Task force brings message

First Posted: 2/20/2015

LIMA — The time has come for elected officials to get out and meet their constituents.

That is the message Lima City Council member Derry Glenn received at after a meeting of the Ohio Task Force on Community-Police Relations held Feb. 9 at Central State University.

“The meeting was really great,” he said. “There was a lot of dialogue on different things that the city needs to grow.”

One idea voiced at the meeting involved having a greater variety of local elected officials, not just law enforcement, maintain a more visible presence in their communities, especially among minorities.

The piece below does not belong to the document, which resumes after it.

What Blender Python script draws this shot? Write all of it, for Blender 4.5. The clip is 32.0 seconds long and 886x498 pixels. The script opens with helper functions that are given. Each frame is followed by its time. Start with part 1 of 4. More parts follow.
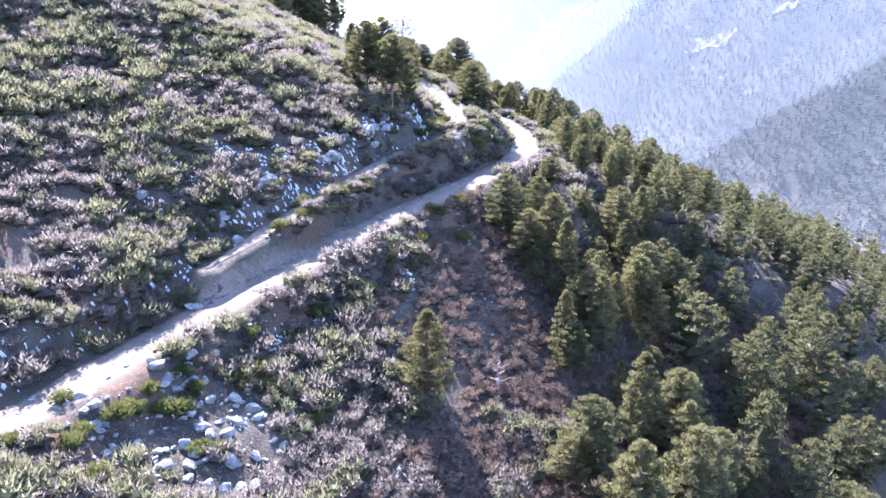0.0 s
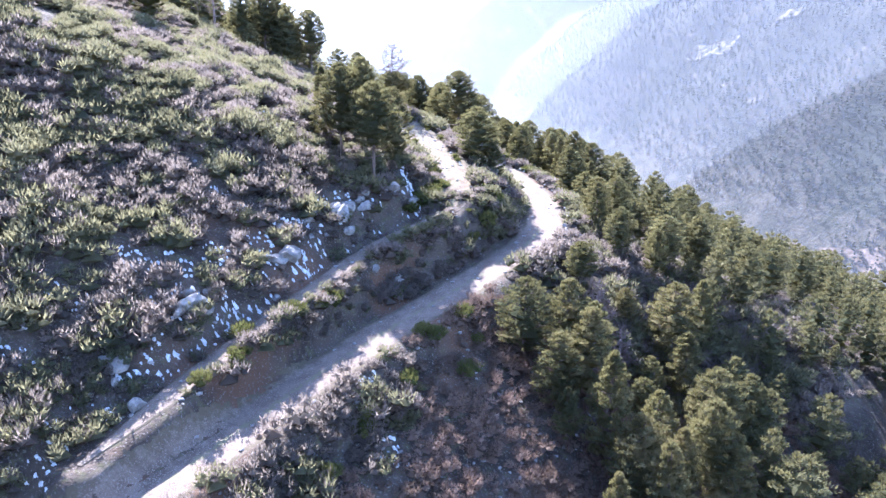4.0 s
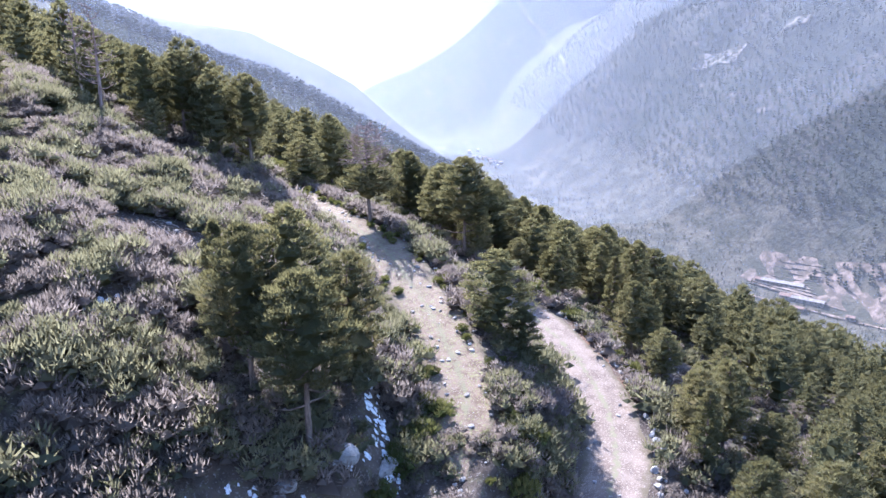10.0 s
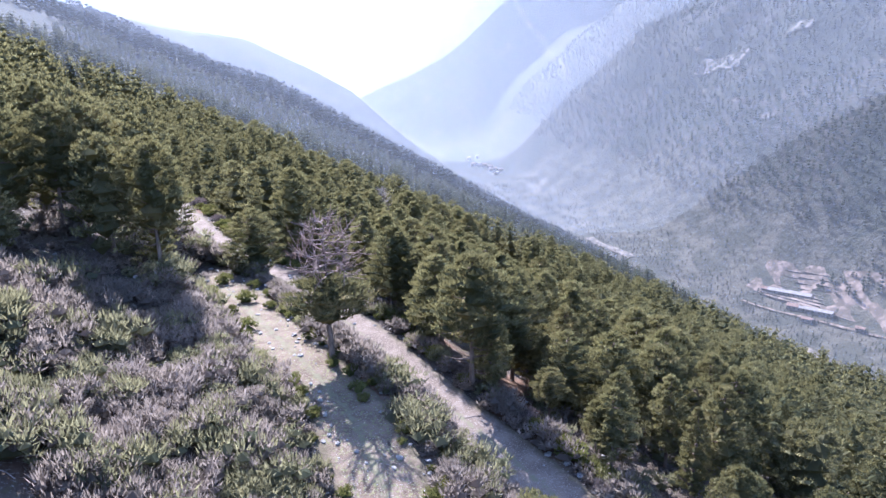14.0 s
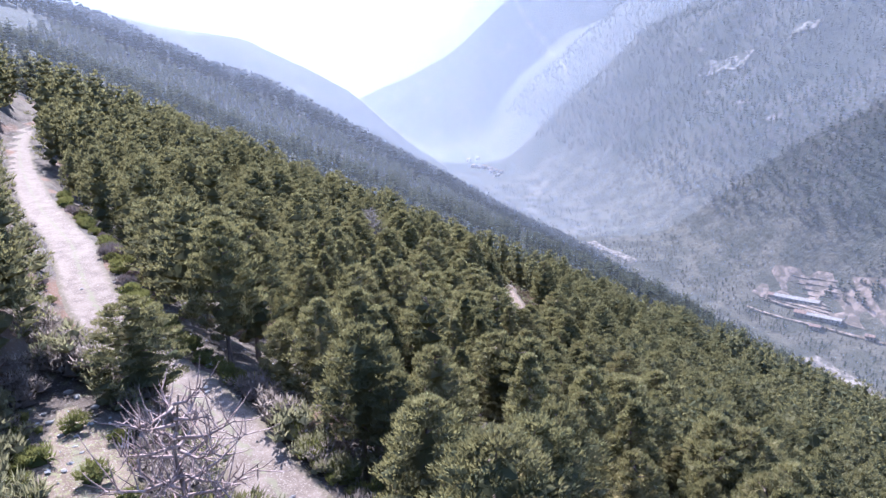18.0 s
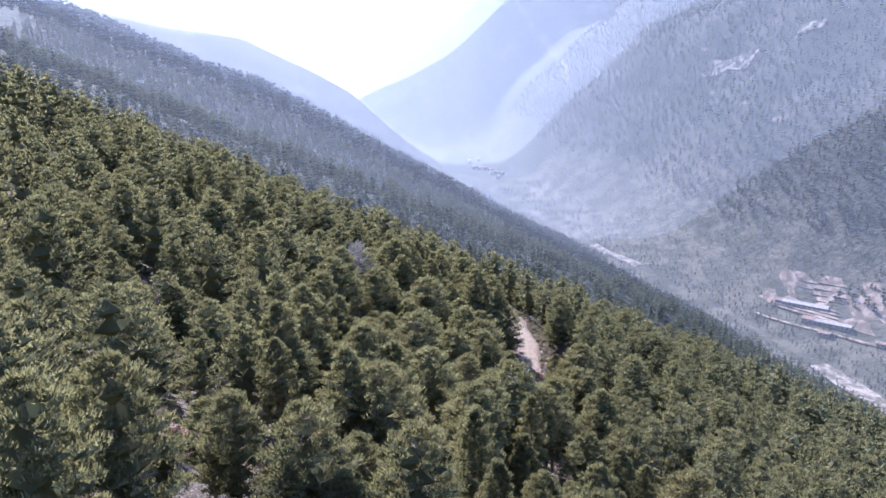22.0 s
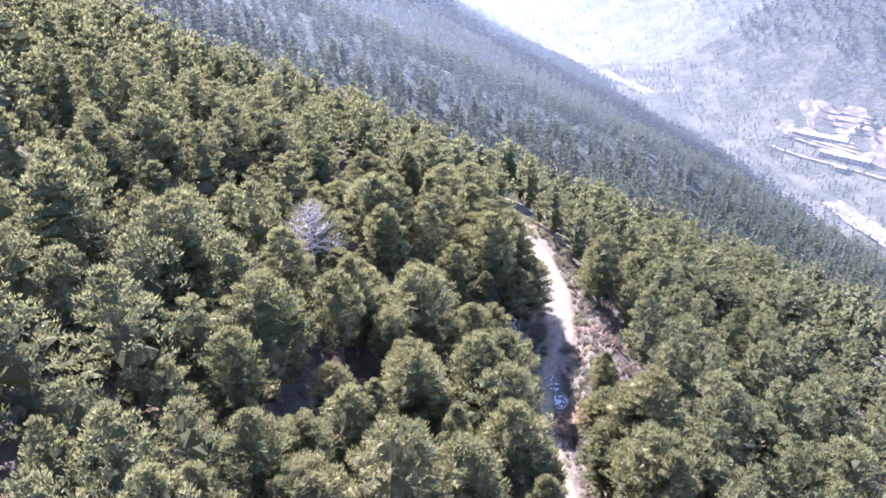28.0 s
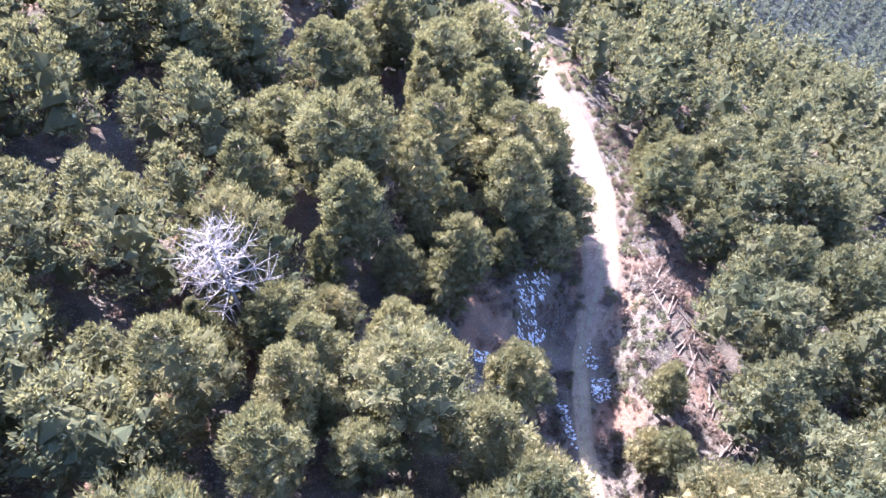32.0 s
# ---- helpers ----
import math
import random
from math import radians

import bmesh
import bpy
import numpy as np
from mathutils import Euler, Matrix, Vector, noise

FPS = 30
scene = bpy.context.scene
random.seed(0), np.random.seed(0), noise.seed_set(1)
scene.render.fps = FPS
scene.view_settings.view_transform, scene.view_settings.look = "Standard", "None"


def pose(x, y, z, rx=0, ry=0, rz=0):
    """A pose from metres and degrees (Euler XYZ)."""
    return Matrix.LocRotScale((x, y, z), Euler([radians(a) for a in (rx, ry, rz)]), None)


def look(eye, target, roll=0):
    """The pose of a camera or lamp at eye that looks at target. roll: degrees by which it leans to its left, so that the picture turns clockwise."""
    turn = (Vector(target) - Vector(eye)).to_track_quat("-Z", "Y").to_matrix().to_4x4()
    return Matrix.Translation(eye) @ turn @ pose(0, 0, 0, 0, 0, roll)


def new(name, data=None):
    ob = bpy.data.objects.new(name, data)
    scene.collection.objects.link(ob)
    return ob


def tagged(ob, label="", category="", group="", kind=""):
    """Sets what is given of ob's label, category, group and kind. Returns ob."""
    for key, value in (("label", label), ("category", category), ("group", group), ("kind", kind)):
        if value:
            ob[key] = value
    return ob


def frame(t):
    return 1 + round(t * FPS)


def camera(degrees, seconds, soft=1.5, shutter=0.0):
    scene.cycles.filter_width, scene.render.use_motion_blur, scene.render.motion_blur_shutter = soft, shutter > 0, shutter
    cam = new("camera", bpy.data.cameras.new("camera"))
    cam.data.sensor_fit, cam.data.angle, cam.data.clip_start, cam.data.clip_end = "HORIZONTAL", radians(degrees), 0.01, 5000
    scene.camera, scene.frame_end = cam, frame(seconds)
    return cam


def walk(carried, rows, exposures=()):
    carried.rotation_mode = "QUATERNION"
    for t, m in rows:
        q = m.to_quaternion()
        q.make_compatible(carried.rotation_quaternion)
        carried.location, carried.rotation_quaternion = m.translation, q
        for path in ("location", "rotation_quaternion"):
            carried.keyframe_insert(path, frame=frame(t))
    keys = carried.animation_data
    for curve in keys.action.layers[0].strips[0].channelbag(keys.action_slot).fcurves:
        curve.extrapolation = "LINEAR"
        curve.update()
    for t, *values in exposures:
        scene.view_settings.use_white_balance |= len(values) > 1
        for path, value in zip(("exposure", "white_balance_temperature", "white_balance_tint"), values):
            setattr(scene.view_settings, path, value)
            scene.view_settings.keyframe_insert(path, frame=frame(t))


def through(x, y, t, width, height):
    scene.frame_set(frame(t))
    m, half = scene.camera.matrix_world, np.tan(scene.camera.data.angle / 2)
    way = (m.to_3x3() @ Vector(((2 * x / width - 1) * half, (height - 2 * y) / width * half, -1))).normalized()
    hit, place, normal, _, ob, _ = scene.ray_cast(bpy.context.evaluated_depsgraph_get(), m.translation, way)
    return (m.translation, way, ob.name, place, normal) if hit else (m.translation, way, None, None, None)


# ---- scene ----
cam = camera(64.4, 32.0)
METRES, EYE, TILT, LEAN, TURN = 200.0, 0.0, -17.0, 0.0, 0.0
ROWS = [
    (0.0, 0.0, 0.0, 0.0, 0.0, 0.0, -0.0),
    (0.5, 0.0001, 0.0117, 0.0056, -0.0, 0.05, 0.03),
    (1.0, 0.0002, 0.0236, 0.0113, -0.01, 0.11, 0.06),
    (1.5, 0.0003, 0.0355, 0.0169, 0.01, 0.19, 0.06),
    (2.0, 0.0003, 0.0474, 0.0227, -0.02, 0.25, 0.07),
    (2.5, 0.0005, 0.0594, 0.0285, -0.01, 0.32, 0.1),
    (3.0, 0.0005, 0.0714, 0.0342, -0.03, 0.41, 0.12),
    (3.5, 0.0008, 0.0833, 0.0403, -0.02, 0.46, 0.15),
    (5.5, 0.0025, 0.1321, 0.065, 0.3, 0.61, 0.28),
    (6.0, 0.0025, 0.1444, 0.0711, 0.32, 0.66, 0.32),
    (6.5, 0.0027, 0.1564, 0.0774, 0.37, 0.71, 0.35),
    (7.0, 0.0027, 0.1683, 0.0832, 0.39, 0.78, 0.39),
    (7.5, 0.0029, 0.1802, 0.0895, 0.4, 0.82, 0.46),
    (8.0, 0.003, 0.1924, 0.0956, 0.41, 0.9, 0.54),
    (8.5, 0.0031, 0.2047, 0.1016, 0.42, 1.01, 0.66),
    (9.0, 0.0032, 0.2168, 0.1078, 0.42, 1.1, 0.76),
    (9.5, 0.0033, 0.2292, 0.114, 0.4, 1.19, 0.87),
    (10.0, 0.0034, 0.2414, 0.1205, 0.4, 1.24, 0.92),
    (10.5, 0.0036, 0.2538, 0.1266, 0.4, 1.35, 1.05),
    (11.0, 0.0037, 0.2661, 0.1329, 0.38, 1.4, 1.08),
    (11.5, 0.0038, 0.2785, 0.139, 0.4, 1.46, 1.15),
    (12.0, 0.0039, 0.2913, 0.1445, 0.4, 1.54, 1.22),
    (12.5, 0.004, 0.3039, 0.1502, 0.39, 1.55, 1.22),
    (13.0, 0.0041, 0.3167, 0.1558, 0.39, 1.58, 1.23),
    (13.5, 0.0041, 0.3295, 0.1608, 0.39, 1.6, 1.23),
    (14.0, 0.0042, 0.3426, 0.1651, 0.39, 1.63, 1.22),
    (14.5, 0.0044, 0.3558, 0.1695, 0.39, 1.64, 1.21),
    (16.5, 0.0046, 0.4096, 0.1858, 0.38, 1.69, 1.17),
    (17.0, 0.0046, 0.4232, 0.1893, 0.37, 1.71, 1.15),
    (17.5, 0.0047, 0.4366, 0.193, 0.38, 1.66, 1.13),
    (18.0, 0.0046, 0.4504, 0.1966, 0.36, 1.67, 1.1),
    (18.5, 0.0046, 0.4636, 0.2001, 0.37, 1.66, 1.09),
    (19.0, 0.0046, 0.4768, 0.2034, 0.37, 1.67, 1.1),
    (19.5, 0.0047, 0.4903, 0.2068, 0.38, 1.66, 1.1),
    (20.0, 0.0048, 0.5035, 0.2102, 0.38, 1.67, 1.11),
    (20.5, 0.0046, 0.5171, 0.2135, 0.38, 1.69, 1.15),
    (21.0, 0.0046, 0.5299, 0.2178, 0.4, 1.7, 1.14),
    (21.5, 0.0046, 0.5422, 0.2239, 0.39, 1.67, 1.1),
    (22.0, 0.0048, 0.5548, 0.2307, 0.38, 1.65, 1.09),
    (22.5, 0.0046, 0.5671, 0.2372, 0.35, 1.61, 1.07),
    (23.0, 0.0045, 0.5797, 0.2427, 0.35, 1.59, 1.02),
    (23.5, 0.0042, 0.5919, 0.2474, 0.32, 1.6, 0.98),
    (24.0, 0.0041, 0.6047, 0.2524, 0.32, 1.62, 0.98),
    (24.5, 0.0039, 0.6174, 0.2575, 0.33, 1.62, 0.95),
    (26.5, 0.0035, 0.6857, 0.2827, 0.36, -2.05, 1.04),
    (27.0, 0.0036, 0.7085, 0.2907, 0.33, -5.7, 1.13),
    (27.5, 0.004, 0.7302, 0.2985, 0.33, -9.25, 1.27),
    (28.0, 0.0041, 0.7523, 0.3062, 0.33, -12.89, 1.31),
    (28.5, 0.004, 0.7744, 0.3136, 0.31, -16.59, 1.28),
    (29.0, 0.0041, 0.7973, 0.3212, 0.32, -20.45, 1.29),
    (29.5, 0.0041, 0.8194, 0.3284, 0.29, -24.15, 1.33),
    (30.0, 0.004, 0.8414, 0.3356, 0.25, -27.87, 1.36),
    (30.5, 0.0039, 0.8632, 0.3418, 0.2, -31.46, 1.38),
    (31.0, 0.0039, 0.886, 0.3487, 0.19, -35.29, 1.38),
    (31.5, 0.0041, 0.9073, 0.355, 0.23, -35.98, 1.4),
    (32.0, 0.0035, 0.9291, 0.361, 0.19, -35.99, 1.27),
]
walk(cam, [(t, pose(0, 0, EYE, TILT, LEAN, TURN) @ pose(METRES * x, METRES * y, METRES * z, 90 + pitch, roll, yaw)) for t, x, y, z, yaw, pitch, roll in ROWS],
     exposures=((0.0, 2.74, 5380, 23), (6.0, 2.42, 5430, 22), (12.0, 2.0, 5440, 22), (24.5, 1.9, 5390, 23), (26.5, 2.28, 5410, 23), (28.5, 3.02, 5470, 26), (32.0, 3.17, 5480, 27)))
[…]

“The prosecutor, the law director, our chief, our mayor, all of us have to work together to change this around,” Glenn said. “Go into the low-income areas and get to know the people. Volunteer at the Cheryl Allen Center for a while and talk to people.”

To aid in that visibility, Glenn suggested that elected officials meet with minority representatives on a quarterly basis, not just to go over policies, but to form relationships.

“We can’t tell the prosecutor what to do,” he said. “We can’t tell the law director what to do. But if we want to work on relationships, we need to start meeting.”

Glenn applauded Gov. John Kasich for calling for this task force, hopeful that by addressing issues of minority relations now, Lima and the rest of Ohio can avoid situations like the recent riots in Ferguson, Missouri, and New York.

“This is the first time I’ve seen this dialogue,” he said. “It’s going to be tough, but I think we can do it.”